4 A Summoning of Strength
Today, a passer-by stopping at the corner of Montagu Square (which Hester always pronounced ‘Mountague’) might peer curiously at No. 4, a plain, three-storeyed, brown-brick building in a row of elegant Georgian townhouses. It overlooks a long, rectangular garden, planted with plane trees and orderly flower beds, which like most of London’s private gardens can only be entered with a resident’s key. Hester might well have enjoyed the irony that had she lived several generations later, she might not have needed to go to the Middle East: by then, the Middle East would have come to her.
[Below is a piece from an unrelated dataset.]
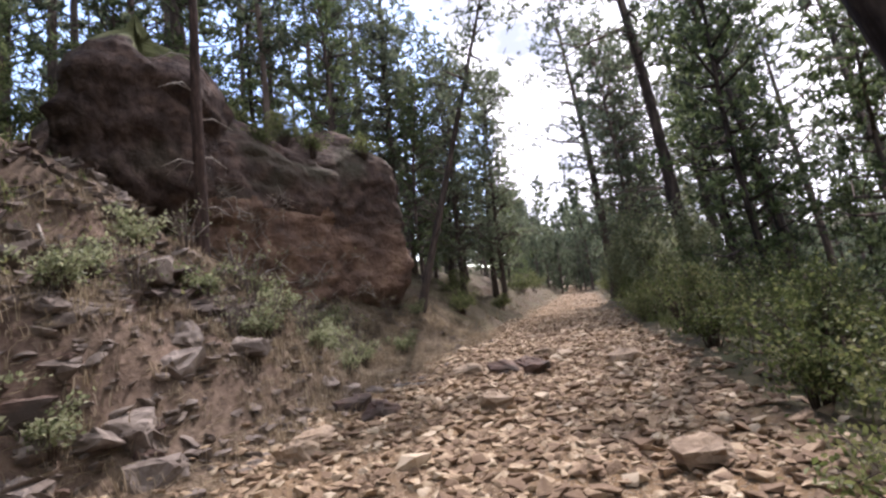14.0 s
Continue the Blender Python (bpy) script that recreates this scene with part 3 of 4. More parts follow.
# ---- rock ----
def lump(seed, size, flat=0.6, cuts=2, rough=0.12, points=11):
    """An angular boulder: the hull of random points, cut finer and roughened."""
    rs = np.random.RandomState(seed)
    bm = bmesh.new()
    for _ in range(points):
        p = rs.normal(0, 1, 3)
        p = p / np.abs(p).max() * rs.uniform(0.75, 1.0)
        bm.verts.new((p[0] * size[0] / 2, p[1] * size[1] / 2, min(p[2], 0.62 + 0.1 * p[0]) * size[2] / 2))
    res = bmesh.ops.convex_hull(bm, input=bm.verts)
    bmesh.ops.delete(bm, geom=[g for g in res["geom_interior"] if isinstance(g, bmesh.types.BMVert)], context="VERTS")
    if cuts:
        bmesh.ops.triangulate(bm, faces=bm.faces)
        bmesh.ops.subdivide_edges(bm, edges=bm.edges, cuts=cuts, use_grid_fill=True)
        s = min(size)
        for vert in bm.verts:
            q = vert.co / max(size) * 5 + Vector((seed, 0, 0))
            vert.co += vert.co.normalized() * s * rough * (noise.noise(q) + 0.6 * noise.noise(q * 2.3) + 0.35 * noise.noise(q * 5.1))
    me = bpy.data.meshes.new("stone")
    bm.to_mesh(me)
    bm.free()
    return me


def boulder(name, seed, x, y, size, turn=0, tilt=0, mat=BOULDER, sink=0.25, label="weathered tan stone lying on the trail", group="large stones on the trail", z=None):
    me = lump(seed, size, cuts=3 if max(size) > 0.65 else 2 if max(size) > 0.3 else 1, rough=0.15, points=24)
    me.materials.append(mat)
    ob = new(name, me)
    low = min(v.co.z for v in me.vertices)
    ob.matrix_basis = pose(x, y, (ground_z(x, y) if z is None else z) - low - sink * size[2], tilt, tilt * 0.5, turn)
    return tagged(ob, label, "rock", group)


# The larger stones, one by one: x, y, size, turn.
for k, (x, y, sx, sy, sz, turn, mat, label) in enumerate((
    (-3.05, 9.5, 0.85, 0.6, 0.42, 20, BOULDER, "pale angular boulder on the grassy bank"),
    (-1.15, 9.5, 0.5, 0.35, 0.2, 70, BOULDER, "flat pale stone at the trail's edge"),
    (0.92, 9.75, 0.3, 0.26, 0.2, 10, BOULDER, "angular tan stone lying on the trail"),
    (0.95, 10.5, 0.36, 0.3, 0.24, 50, BOULDER, "angular tan stone lying on the trail"),
    (0.65, 10.6, 0.34, 0.26, 0.18, 80, BOULDER, "angular tan stone lying on the trail"),
    (2.23, 11.2, 0.42, 0.3, 0.16, 15, BOULDER, "flat pale stone lying on the trail"),
    (0.63, 12.4, 0.3, 0.26, 0.18, 40, BOULDER, "angular tan stone lying on the trail"),
    (-0.5, 12.2, 0.34, 0.28, 0.2, 0, BOULDER, "angular tan stone lying on the trail"),
    (1.5, 4.6, 0.36, 0.3, 0.22, 0, BOULDER, "angular tan stone lying on the trail"),
    (1.75, 5.1, 0.3, 0.26, 0.2, 30, BOULDER, "angular tan stone lying on the trail"),
    (1.35, 5.3, 0.3, 0.2, 0.16, 60, BOULDER, "angular tan stone lying on the trail"),
    (0.85, 6.9, 0.3, 0.28, 0.18, 60, BOULDER, "angular tan stone lying on the trail"),
    (1.0, 7.1, 0.6, 0.4, 0.24, 160, BOULDER, "broad tan stone sunk in the trail"),
    (0.74, 16.0, 0.4, 0.3, 0.26, 20, BOULDER, "angular tan stone lying on the trail"),
    (1.5, 15.6, 0.55, 0.4, 0.18, 100, BOULDER, "flat tan stone sunk in the trail"),
    (-0.31, 17.1, 0.36, 0.24, 0.2, 10, BOULDER, "angular tan stone lying on the trail"),
    (2.3, 17.3, 0.4, 0.3, 0.24, 70, BOULDER, "angular tan stone lying on the trail"),
    (1.77, 17.9, 0.3, 0.3, 0.16, 30, BOULDER, "angular tan stone lying on the trail"),
    (-0.2, 17.6, 0.5, 0.3, 0.16, 20, BOULDER, "flat pale stone lying on the trail"),
    (2.0, 23.9, 0.34, 0.28, 0.2, 20, BOULDER, "angular tan stone lying on the trail"),
    (-0.5, 25.1, 0.55, 0.36, 0.24, 170, BOULDER, "pale flat boulder at the trail's edge"),
    (0.47, 28.1, 0.34, 0.28, 0.2, 40, BOULDER, "angular tan stone lying on the trail"),
    (1.92, 27.9, 0.36, 0.24, 0.26, 60, BOULDER, "angular tan stone lying on the trail"),
    (1.93, 28.9, 0.32, 0.28, 0.26, 0, DARK_ROCK, "dark red angular stone on the trail"),
    (2.98, 28.6, 0.46, 0.36, 0.3, 40, BOULDER, "pale stone on the trail's outer edge"),
    (3.3, 26.6, 0.6, 0.45, 0.34, 10, BOULDER, "pale boulder on the trail's outer edge"),
    (0.15, 27.2, 0.4, 0.3, 0.22, 10, BOULDER, "angular tan stone lying on the trail"),
    (0.12, 29.3, 0.5, 0.42, 0.34, 30, BOULDER, "pale stone half hidden in grass at the trail's edge"),
    (1.4, 34.1, 0.5, 0.4, 0.16, 0, BOULDER, "flat tan stone sunk in the trail"),
    (1.89, 34.8, 0.75, 0.4, 0.2, 160, BOULDER, "flat layered tan slab lying on the trail"),
    (1.78, 35.8, 0.45, 0.34, 0.18, 20, BOULDER, "pale flat stone lying on the trail"),
    (2.55, 33.97, 0.4, 0.34, 0.24, 60, BOULDER, "angular tan stone lying on the trail"),
    (2.3, 33.8, 0.38, 0.32, 0.2, 20, BOULDER, "angular tan stone lying on the trail"),
    (2.85, 36.0, 0.46, 0.36, 0.26, 30, BOULDER, "angular tan stone lying on the trail"),
    (3.55, 34.2, 0.5, 0.36, 0.3, 30, BOULDER, "pale stone on the trail's outer edge"),
    (3.75, 35.0, 0.4, 0.36, 0.3, 80, BOULDER, "pale stone on the trail's outer edge"),
    (1.24, 38.5, 0.7, 0.42, 0.26, 10, DARK_ROCK, "dark stone step across the trail"),
    (0.6, 38.3, 0.5, 0.4, 0.2, 30, DARK_ROCK, "dark stone step across the trail"),
    (2.2, 40.9, 0.55, 0.4, 0.3, 20, BOULDER, "tan stone lying on the trail"),
    (0.95, 44.85, 0.62, 0.5, 0.4, 15, DARK_ROCK, "large dark angular boulder in the trail"),
    (2.72, 44.85, 0.72, 0.54, 0.36, 150, BOULDER, "large pale boulder in the trail"),
    (1.98, 46.0, 0.34, 0.3, 0.3, 20, BOULDER, "angular tan stone lying on the trail"),
    (0.0, 47.5, 0.7, 0.4, 0.14, 10, BOULDER, "flat layered slab lying on the trail"),
    (0.2, 48.3, 0.6, 0.4, 0.14, 20, BOULDER, "flat layered slab lying on the trail"),
    (1.46, 48.1, 0.4, 0.3, 0.16, 40, BOULDER, "flat tan stone lying on the trail"),
    (1.50, 43.60, 0.50, 0.36, 0.15, 15, BOULDER, "flat broken slab of rock in the trail"),
    (1.90, 43.75, 0.40, 0.30, 0.15, 70, BOULDER, "flat broken slab of rock in the trail"),
    (0.10, 43.20, 0.50, 0.40, 0.15, 20, BOULDER, "flat broken slab of rock in the trail"),
    (0.50, 43.35, 0.44, 0.36, 0.15, 80, BOULDER, "flat broken slab of rock in the trail"),
    (-0.15, 43.60, 0.42, 0.34, 0.15, 130, BOULDER, "flat broken slab of rock in the trail"),
    (0.35, 42.85, 0.46, 0.34, 0.15, 40, BOULDER, "flat broken slab of rock in the trail"),
    (0.85, 42.50, 0.50, 0.36, 0.15, 0, BOULDER, "flat broken slab of rock in the trail"),
    (1.20, 42.80, 0.40, 0.30, 0.15, 100, BOULDER, "flat broken slab of rock in the trail"),
    (0.70, 43.80, 0.36, 0.30, 0.15, 50, BOULDER, "flat broken slab of rock in the trail"),
    (-0.62, 52.05, 0.5, 0.36, 0.3, 10, DARK_ROCK, "dark angular stone at the trail's edge"),
    (-1.15, 52.4, 0.46, 0.4, 0.3, 60, DARK_ROCK, "dark angular stone at the trail's edge"),
    (-0.95, 51.2, 0.5, 0.4, 0.24, 100, BOULDER, "grey angular stone at the trail's edge"),
    (-0.75, 50.6, 0.36, 0.3, 0.24, 30, BOULDER, "grey angular stone at the trail's edge"),
    (0.32, 54.3, 0.52, 0.42, 0.32, 20, DARK_ROCK, "dark angular boulder in the trail"),
    (0.55, 54.65, 0.5, 0.36, 0.26, 130, DARK_ROCK, "dark angular boulder in the trail"),
    (0.78, 54.2, 0.46, 0.36, 0.3, 80, DARK_ROCK, "dark angular stone in the trail"),
    (0.6, 52.0, 0.45, 0.36, 0.24, 30, BOULDER, "angular tan stone lying on the trail"),
    (-0.3, 54.5, 0.46, 0.36, 0.26, 10, BOULDER, "pale rounded stone on the trail"),
    (1.05, 55.3, 0.36, 0.3, 0.2, 120, BOULDER, "pale angular stone on the trail"),
    (0.66, 55.95, 0.34, 0.3, 0.2, 0, BOULDER, "angular tan stone lying on the trail"),
    (-2.15, 54.3, 0.24, 0.18, 0.16, 0, BOULDER, "pale stone in dry grass"),
    (1.9, 54.2, 0.5, 0.36, 0.3, 40, BOULDER, "pale stone on the trail's outer edge"),
    (2.3, 50.2, 0.4, 0.36, 0.26, 10, BOULDER, "angular tan stone lying on the trail"),
)):
    boulder("rock", 100 + k, x, y, (sx, sy, sz), turn, 0, mat, 0.35, label)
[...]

Hardly more than a hundred metres away is Edgware Road, which although a greyer, less vibrant version of Beirut’s Hamra, is nonetheless a mecca for London’s Arab community, bustling with newsstands touting the latest copies of L’Orient Le Jour and men in cafés puffing away at narguileh pipes. Black-robed women flit by; supermarkets sell mahmoul cakes, orange-blossom water and zahtar along with other staples for anyone homesick for the sight of Mount Lebanon.